This week will find many a Jewish person celebrating Pesach, or Passover, if you please.

It’s the annual recitation of the story of Exodus, the fleeing of enslavement in Egypt, a story that was also inspiration for the enslaved Africans in the States as they looked toward a time when they or their children or their grandchildren might escape bondage and live as free people.

It’s a ritual-heavy holiday. Traditionally, the meal lasts for hours and culminates with yet another glass of wine. Well, maybe one more…

We were never that family, really, and now we all tipple grape juice for our various and individual reasons.

My favorite thing about the ritual – other than the song that is oddly funny despite it being a story of who got their just deserts from whom – is the recitation of the plagues.

For one, my mom has collected all manner of plague-related toys and masks over the years because, really, boils only get better with a cardboard mask representation of them.

But, more so, I like that part of the ritual is to take a little wine (or grape juice) out of our glasses for each plague in acknowledgment of how the Egyptian people suffered from them. It’s a subtle reminder that we can have opponents without having enemies.

Perhaps the most baffling part of the ritual is that we are not to eat anything leavened – no yeasted bread, no cakes made lighter with baking powder, no, even, to certain grains – because when it was time for the Hebrews to skedaddle, they went about it with a quickness, packing their bread dough on their backs where it flattened into the crackers now known as matzoh instead of becoming a proper fluffy loaf.

This is confusing because, of course, the Hebrews did leaven their bread. It just didn’t have time to rise.

That Judaism is a religion old enough that many of its traditions have lost their foundational meaning (leaving us to guess, for example, why we break a glass at the end of a wedding) is interesting to me but not really my point.

My point is that rituals become hollow, confusing or alienating, even, when severed from their deeper meaning.

And, to add, we crave ritual, at least sometimes.

That is, ritual helps us navigate the depths of being human in a world that works mighty hard to convince us that all the meaning we need can be found in our phones and wallets.

In the run-up to my friend’s death earlier this month, I talked to a few people about forming a grief ritual.

Judaism has a lovely one, shaped to give space for unabashed, undistracted grief and then a clear and detailed pathway toward reentering life fully – not to end the grief (the Jewish grief ritual lasts a lifetime) – but to acknowledge that even as we grieve, the rest of life continues to have expectations of us… and to expect us to truly and fully live.

At least, that’s how that ritual feels to me.

But both because of my longtime distance from the religion of Judaism and because Courtney wasn’t Jewish, the ritual felt like not quite the right one.

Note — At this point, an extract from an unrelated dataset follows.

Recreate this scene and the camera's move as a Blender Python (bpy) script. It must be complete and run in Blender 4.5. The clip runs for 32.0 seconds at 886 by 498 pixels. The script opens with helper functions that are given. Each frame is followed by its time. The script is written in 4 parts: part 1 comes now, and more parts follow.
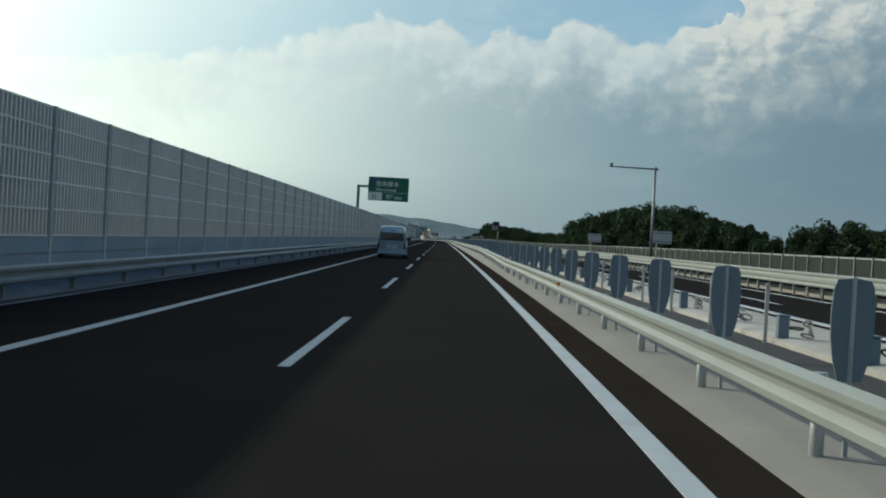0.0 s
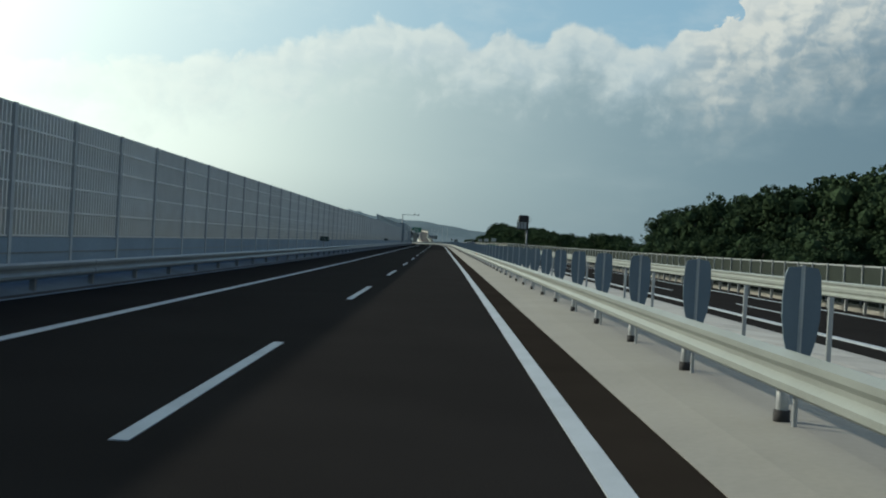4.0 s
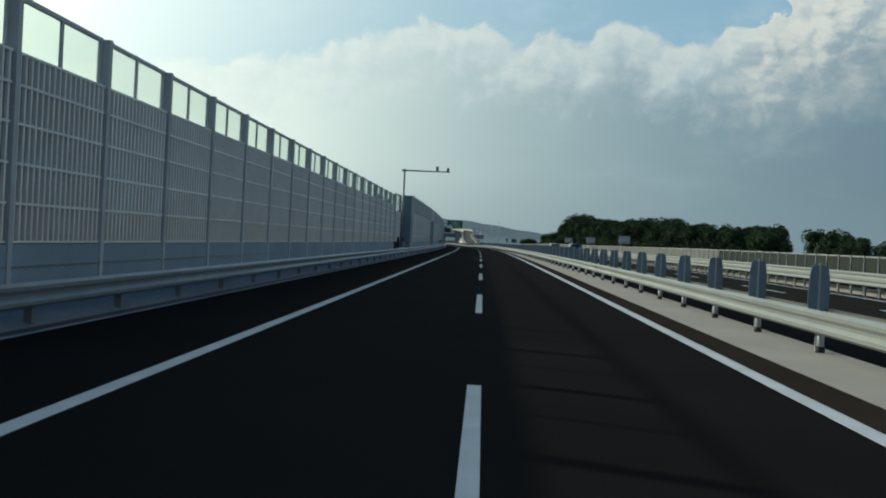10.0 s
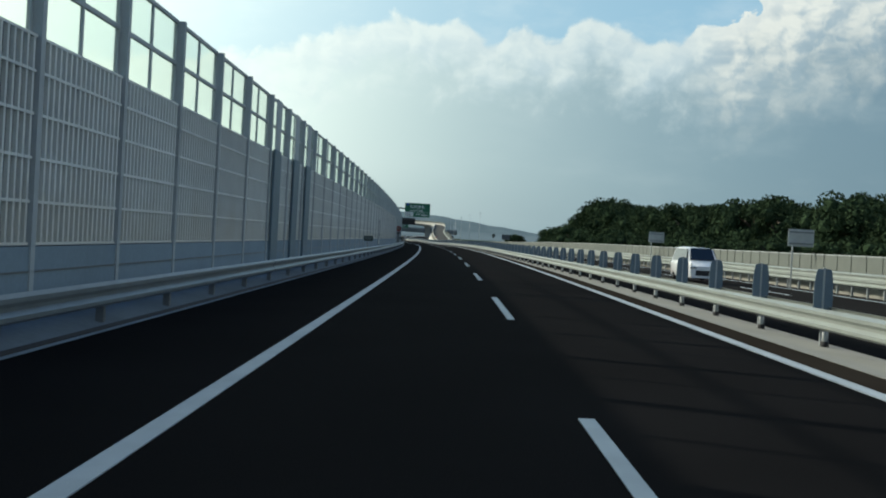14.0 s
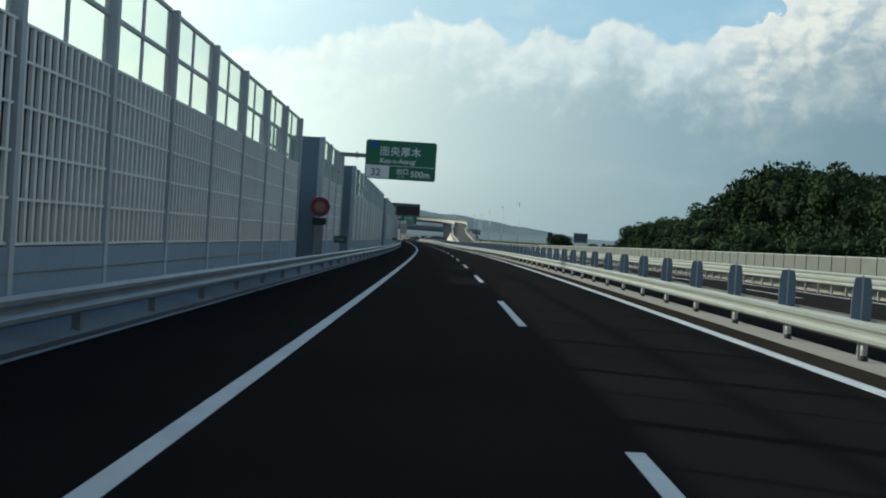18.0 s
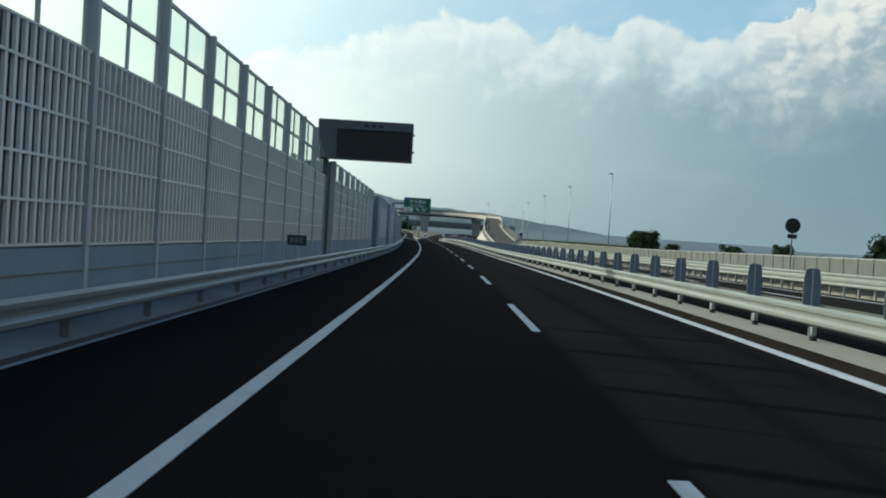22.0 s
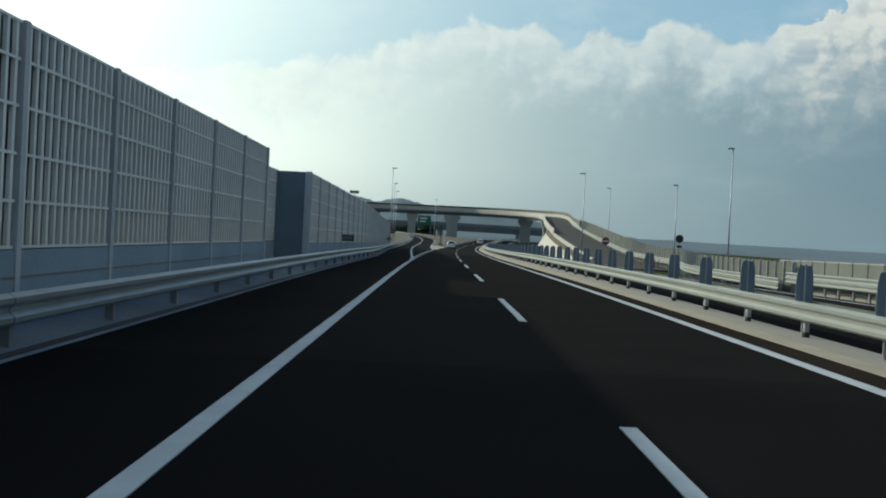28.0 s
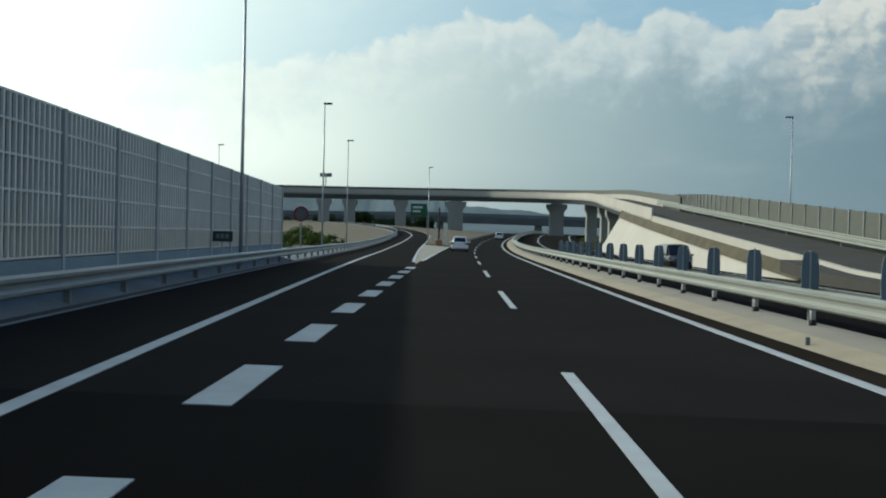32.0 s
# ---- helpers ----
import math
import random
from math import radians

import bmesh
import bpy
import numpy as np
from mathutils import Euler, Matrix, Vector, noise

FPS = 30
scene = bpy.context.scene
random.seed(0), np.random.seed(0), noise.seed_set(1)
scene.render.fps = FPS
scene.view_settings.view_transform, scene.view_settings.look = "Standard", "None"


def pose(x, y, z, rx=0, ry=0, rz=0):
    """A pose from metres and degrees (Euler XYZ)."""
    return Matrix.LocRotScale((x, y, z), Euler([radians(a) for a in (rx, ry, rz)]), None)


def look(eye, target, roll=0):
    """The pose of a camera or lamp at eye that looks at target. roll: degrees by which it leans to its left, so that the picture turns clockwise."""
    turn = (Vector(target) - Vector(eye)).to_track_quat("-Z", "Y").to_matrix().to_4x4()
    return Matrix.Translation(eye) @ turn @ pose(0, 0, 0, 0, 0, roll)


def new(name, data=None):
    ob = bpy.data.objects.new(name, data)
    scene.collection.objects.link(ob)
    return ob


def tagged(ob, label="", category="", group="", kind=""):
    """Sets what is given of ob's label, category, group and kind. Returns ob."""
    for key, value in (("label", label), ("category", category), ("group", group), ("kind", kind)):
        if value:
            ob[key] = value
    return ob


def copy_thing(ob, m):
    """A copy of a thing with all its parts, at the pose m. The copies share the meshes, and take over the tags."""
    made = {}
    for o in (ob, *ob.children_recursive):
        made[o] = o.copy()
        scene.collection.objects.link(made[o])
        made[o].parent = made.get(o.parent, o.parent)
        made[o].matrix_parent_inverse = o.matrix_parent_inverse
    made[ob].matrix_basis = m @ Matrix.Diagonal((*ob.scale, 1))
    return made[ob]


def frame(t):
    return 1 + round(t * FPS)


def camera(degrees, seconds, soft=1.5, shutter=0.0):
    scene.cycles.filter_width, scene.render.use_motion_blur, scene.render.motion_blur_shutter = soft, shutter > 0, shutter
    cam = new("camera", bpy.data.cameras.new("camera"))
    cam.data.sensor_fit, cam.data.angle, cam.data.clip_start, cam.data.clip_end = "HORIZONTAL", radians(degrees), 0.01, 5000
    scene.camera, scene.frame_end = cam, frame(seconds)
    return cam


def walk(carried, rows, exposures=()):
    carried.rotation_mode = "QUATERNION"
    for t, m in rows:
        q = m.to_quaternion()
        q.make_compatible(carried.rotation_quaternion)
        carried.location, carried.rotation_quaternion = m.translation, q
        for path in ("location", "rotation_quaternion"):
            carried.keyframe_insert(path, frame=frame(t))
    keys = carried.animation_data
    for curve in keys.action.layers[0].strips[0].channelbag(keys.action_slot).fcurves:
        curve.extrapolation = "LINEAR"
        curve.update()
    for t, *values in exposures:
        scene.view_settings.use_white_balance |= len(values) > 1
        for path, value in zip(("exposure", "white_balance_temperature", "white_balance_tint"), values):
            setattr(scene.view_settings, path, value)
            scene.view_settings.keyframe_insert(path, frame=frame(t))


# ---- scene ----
cam = camera(43.438, 32.0, soft=2.0)

# The road's alignment: bends (1/km) every 50 m from -50, heights and crossfalls every 100 m from -100.
BEND = [-0.605, -0.370, -0.134, 0.053, -0.034, -0.082, 0.030, -0.013, -0.032, -0.040, -0.076, -0.204, -0.230, -0.158, -0.155, -0.228, -0.148, -0.217, -0.244, 0.020, 0.222, 0.127, 0.160, 0.400, 0.500, 0.500, 0.500, 0.500]
RISE = [0.034, -0.108, 0.042, 0.045, 0.184, 0.294, 0.279, 0.144, -0.284, -0.835, -0.717, -1.146, -1.501, -0.901, 0.699]
FALL = [0.0169, 0.0146, 0.0112, 0.0044, 0.0064, 0.0192, 0.0160, 0.0241, 0.0189, 0.0098, -0.0035, -0.0192, -0.0050, -0.0006, 0.0014]
EYE = 1.581
STEP = np.arange(-60.0, 1900.0, 1.0)


def knots(values, first, gap):
    return np.interp(STEP, first + gap * np.arange(len(values)), values)


def eased(a):
    return np.convolve(np.pad(a, 30, "edge"), np.ones(61) / 61, "valid")


TURN = np.cumsum(knots(BEND, -50, 50) / 1000)
TURN -= np.interp(0, STEP, TURN)
EAST, NORTH = np.cumsum(np.sin(TURN)), np.cumsum(np.cos(TURN))
EAST -= np.interp(0, STEP, EAST)
NORTH -= np.interp(0, STEP, NORTH)
LEVEL, CROSS = eased(knots(RISE, -100, 100)), eased(knots(FALL, -100, 100))


def along(s):
    """Turn, east, north, height and crossfall of the centre line at s metres."""
    return [float(np.interp(s, STEP, a)) for a in (TURN, EAST, NORTH, LEVEL, CROSS)]


def at(s, d, z=0.0):
    """The point s metres along the road, d metres right of its centre line, z metres over the carriageway."""
    turn, e, n, up, fall = along(s)
    return Vector((e + d * math.cos(turn), n - d * math.sin(turn), up + fall * d + z))


def put(s, d, z=0.0, spin=0.0):
    """A pose at that point, its y axis along the road; spin: degrees anticlockwise."""
    return Matrix.Translation(at(s, d, z)) @ Matrix.Rotation(-along(s)[0] + radians(spin), 4, "Z")


def ridden(s, d, yaw, pitch, roll):
    yaw, pitch, roll = radians(yaw), radians(pitch), radians(roll)
    ahead = Vector((math.sin(yaw) * math.cos(pitch), math.cos(yaw) * math.cos(pitch), math.sin(pitch)))
    side = Vector((math.cos(yaw), -math.sin(yaw), 0))
    over = side.cross(ahead)
    r, u = side * math.cos(roll) + over * math.sin(roll), over * math.cos(roll) - side * math.sin(roll)
    m = Matrix((r, u, -ahead)).transposed().to_4x4()
    return Matrix.Translation(at(s, d, EYE)) @ m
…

A good idea but not actually available.

I didn’t come up with my plan before she transitioned…

…and I’m not sure, now that I can see how those first couple of weeks played out, that I would have followed through on any plan that I made.

And all of that is okay because, well, it’s reality and also because there’s still time.

My heart still aches.

I’m still adjusting to a world where she’s not always a text or drive away.

I’m still learning what friendship with her looks like now, with this profound distance that still, somehow, doesn’t shear our closeness.

Judaism has a prayer for everything, a ritual for everything, which I found a little annoying when I was a kid being raised in a Jewish day school, going to Saturday morning services with dolls and books to keep me still enough for the duration, having Shabbat dinner each Friday night.

Through the lens of Buddhism, I’ve come to see all of those prayers and rituals as opportunities to stop and really notice life over and over again each day.

Through the lens of Buddhism, I’ve reconnected with a meaning behind the practices, a realization of the Dalai Lama’s suggestion that to practice Buddhism isn’t necessarily to be a better Buddhist but to be a better whatever-you-are.

Whatever you are, friend, and whatever in your life is inviting you to presence, to intentionality – perhaps even to ritual – I hope it starts with a connection to the meaning…

…the meaning that connects your entirely unique inner landscape with the reality that we are all inextricably interdependent in the shared experience that is life, the universe, and everything.